When asked how she would use the federal position to stave off gentrification in Detroit, Love responded, “Investing in minority businesses is important. It’s in our federal contracts that when you are using public dollars, there are initiatives to spread opportunities to those businesses. So, that’s I would affect change on a federal level.”

And it’s just as important who we send to Washington, Love stated.

“Yes, I’m from Detroit, from Wayne County and from Southeast Michigan, the biggest economic engine in the state. It’s absolutely important that we have someone from this area representing all of that. It doesn’t mean that I’ll neglect the rest of the state; I represent Michigan. Our small businesses, however, are concentrated in Southeast Michigan.

“So, how we stave off gentrification is keeping housing affordable, keep the banks honest so we can avoid what happened with foreclosures here.”

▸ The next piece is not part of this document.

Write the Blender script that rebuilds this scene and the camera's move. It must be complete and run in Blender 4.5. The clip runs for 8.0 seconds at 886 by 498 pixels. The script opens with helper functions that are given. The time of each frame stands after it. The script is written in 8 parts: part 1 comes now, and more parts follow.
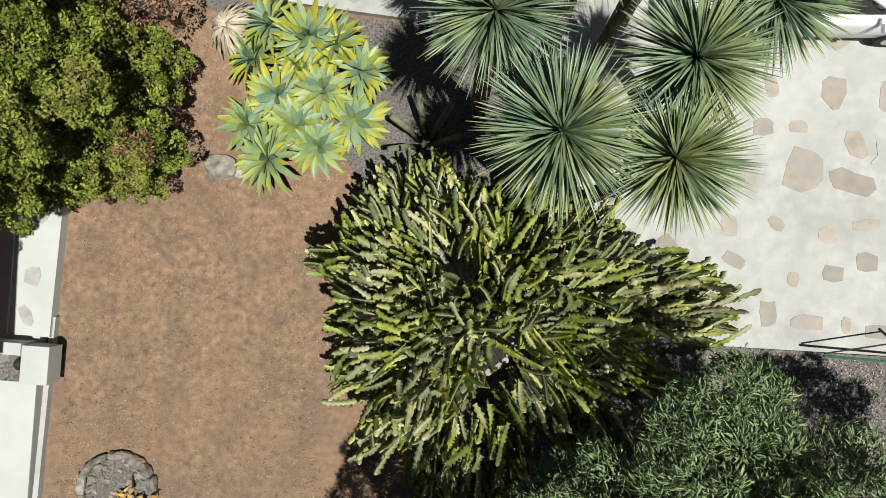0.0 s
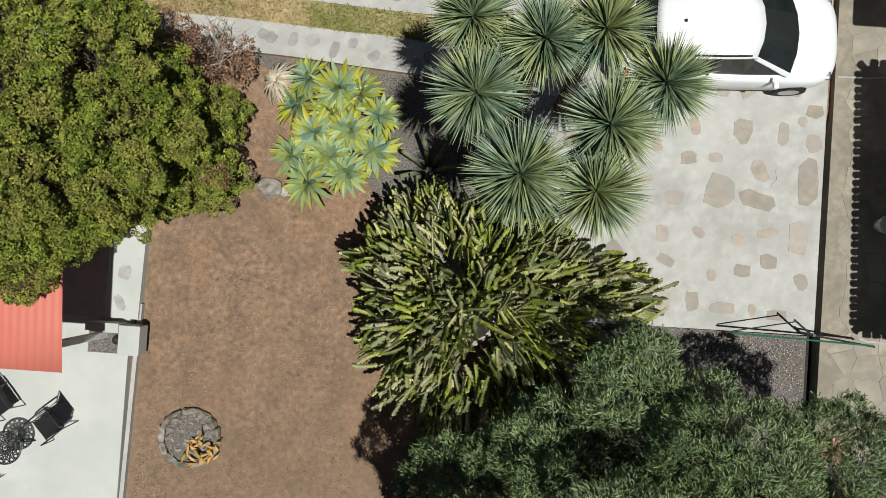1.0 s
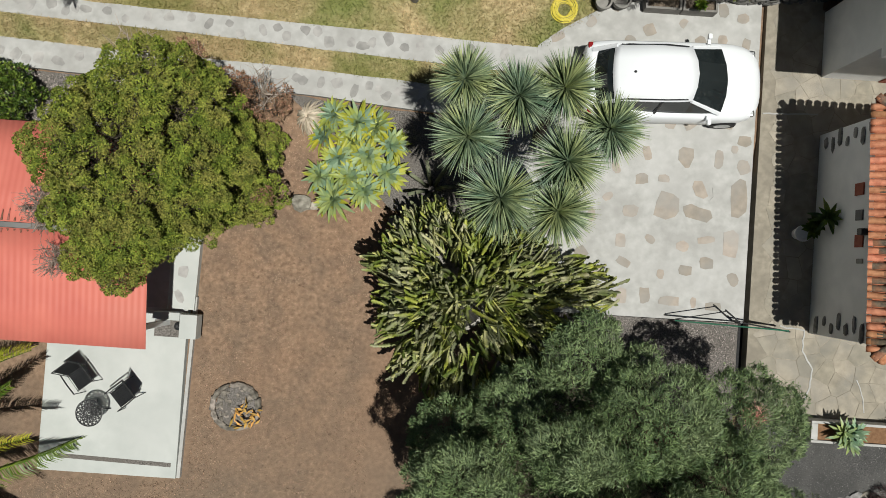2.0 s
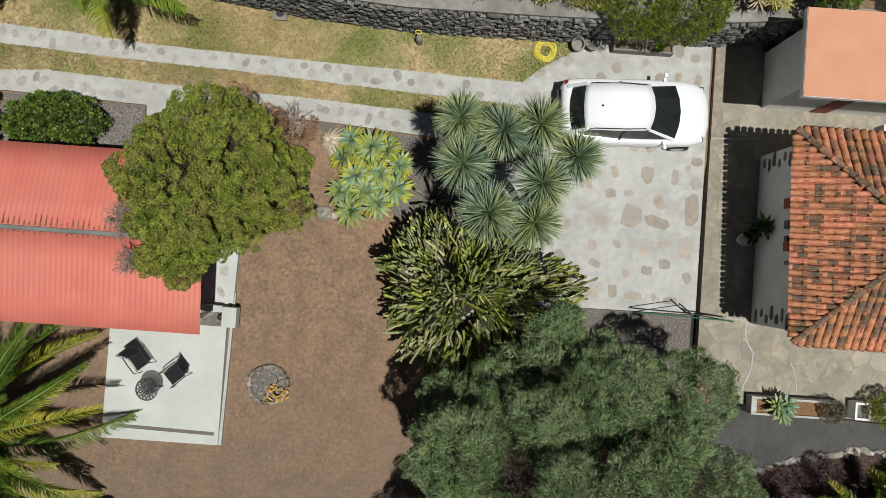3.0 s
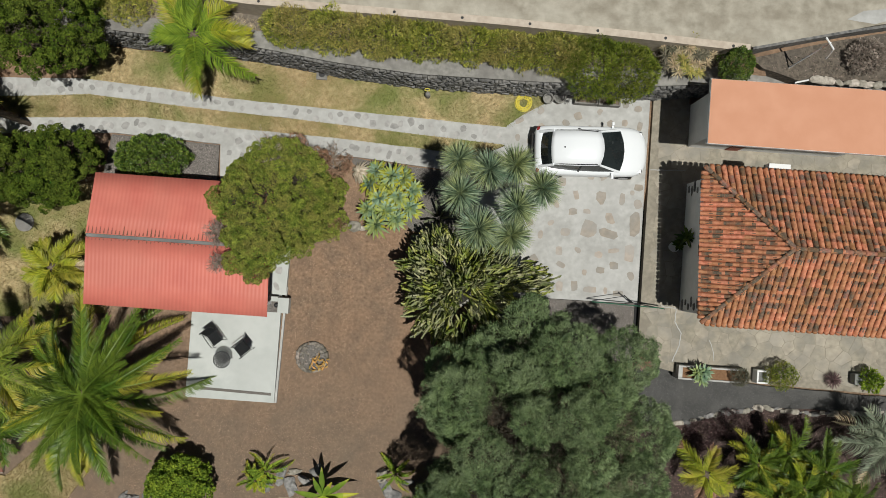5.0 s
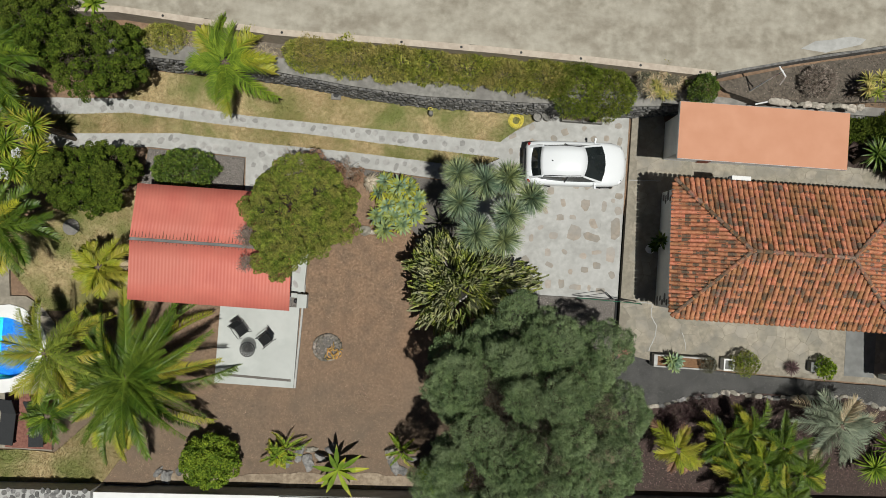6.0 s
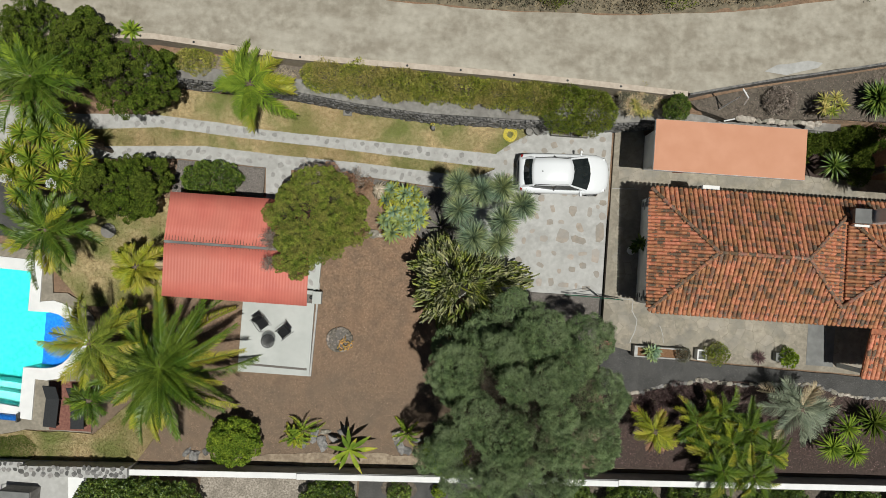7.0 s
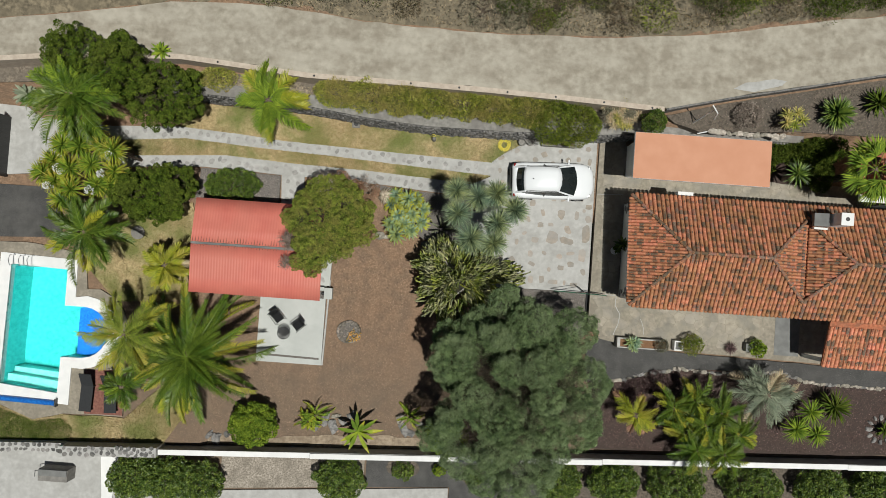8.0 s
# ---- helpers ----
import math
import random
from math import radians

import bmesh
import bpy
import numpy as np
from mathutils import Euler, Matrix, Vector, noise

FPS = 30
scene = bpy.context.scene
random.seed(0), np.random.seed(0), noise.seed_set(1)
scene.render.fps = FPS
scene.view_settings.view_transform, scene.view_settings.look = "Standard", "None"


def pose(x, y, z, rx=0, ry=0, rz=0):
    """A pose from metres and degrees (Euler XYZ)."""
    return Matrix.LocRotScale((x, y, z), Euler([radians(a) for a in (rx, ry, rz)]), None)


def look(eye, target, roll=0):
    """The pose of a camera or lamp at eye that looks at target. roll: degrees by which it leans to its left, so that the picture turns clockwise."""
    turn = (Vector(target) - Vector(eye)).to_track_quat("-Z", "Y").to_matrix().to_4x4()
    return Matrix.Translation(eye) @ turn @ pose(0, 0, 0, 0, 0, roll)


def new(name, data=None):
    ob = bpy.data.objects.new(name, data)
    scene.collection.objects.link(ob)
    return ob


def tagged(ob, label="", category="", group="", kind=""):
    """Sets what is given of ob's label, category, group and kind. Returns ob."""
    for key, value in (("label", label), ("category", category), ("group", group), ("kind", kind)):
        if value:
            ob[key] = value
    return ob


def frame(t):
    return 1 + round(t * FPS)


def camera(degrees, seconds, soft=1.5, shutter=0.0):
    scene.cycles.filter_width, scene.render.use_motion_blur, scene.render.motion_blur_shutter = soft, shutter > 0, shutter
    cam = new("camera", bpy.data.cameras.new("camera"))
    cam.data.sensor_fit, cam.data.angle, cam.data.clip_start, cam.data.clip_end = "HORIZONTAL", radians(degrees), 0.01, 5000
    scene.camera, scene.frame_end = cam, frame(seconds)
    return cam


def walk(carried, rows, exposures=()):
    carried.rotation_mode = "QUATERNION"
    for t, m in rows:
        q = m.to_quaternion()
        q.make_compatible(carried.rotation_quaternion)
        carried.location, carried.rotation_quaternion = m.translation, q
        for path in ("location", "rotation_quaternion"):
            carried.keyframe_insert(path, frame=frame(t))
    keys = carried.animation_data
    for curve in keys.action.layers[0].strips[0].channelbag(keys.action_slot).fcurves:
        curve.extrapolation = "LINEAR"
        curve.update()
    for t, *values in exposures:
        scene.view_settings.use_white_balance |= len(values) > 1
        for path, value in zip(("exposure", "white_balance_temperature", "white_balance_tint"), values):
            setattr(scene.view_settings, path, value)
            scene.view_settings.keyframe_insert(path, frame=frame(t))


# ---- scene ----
cam = camera(62.2, 8.0, soft=0.7)
METRES, EYE, TILT, LEAN, TURN = 26.0, 10.77, -90.0, 0.0, 0.0
ROWS = [
    (0.0, 0.0, 0.0, 0.0, -0.08, 1.13, -3.9),
    (0.5, 0.0004, -0.062, -0.0014, -0.08, 1.17, -3.95),
    (1.0, 0.0008, -0.124, -0.0013, -0.06, 1.21, -3.92),
    (1.5, 0.0006, -0.1862, -0.0015, -0.11, 1.26, -3.93),
    (3.0, 0.0005, -0.3745, -0.0009, -0.09, 1.29, -3.99),
    (3.5, -0.0001, -0.4368, -0.0009, -0.08, 1.32, -4.01),
    (4.0, -0.0012, -0.4995, -0.0007, -0.08, 1.34, -4.01),
    (4.5, -0.0022, -0.5615, -0.0015, -0.07, 1.38, -4.03),
    (6.0, -0.0055, -0.7494, -0.0017, -0.08, 1.37, -4.05),
    (6.5, -0.007, -0.812, -0.0022, -0.08, 1.37, -4.05),
    (7.0, -0.0081, -0.8746, -0.0025, -0.1, 1.39, -4.05),
    (7.5, -0.0091, -0.9371, -0.0038, -0.13, 1.39, -4.07),
    (8.0, -0.0097, -0.9998, -0.0053, -0.16, 1.4, -4.07),
]
walk(cam, [(t, pose(0, 0, EYE, TILT, LEAN, TURN) @ pose(METRES * x, METRES * y, METRES * z, 90 + pitch, roll, yaw)) for t, x, y, z, yaw, pitch, roll in ROWS],
     exposures=[(0.0, 0.37), (0.5, 0.20), (1.5, 0.05), (3.5, -0.09), (8.0, -0.21)])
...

The Michigan delegation “looks like the U.N.—except for a Black woman,” Love said. “Does that matter? I think it does. Do we have a progressive? So far, it’s just me. Do we have someone representing Southeast Michigan, born and raised in the state, educated in the state? I hope it matters to the Michigan Chronicle readers because representation matters”

And Love reps hard for this part of the state: she grew up in Detroit, attended Detroit Public Schools and graduated from Cooley High School. She earned a Bachelor of Arts from Siena Heights University, a master of fine arts from Wayne State University and a master of arts in human resources management from Marygrove College.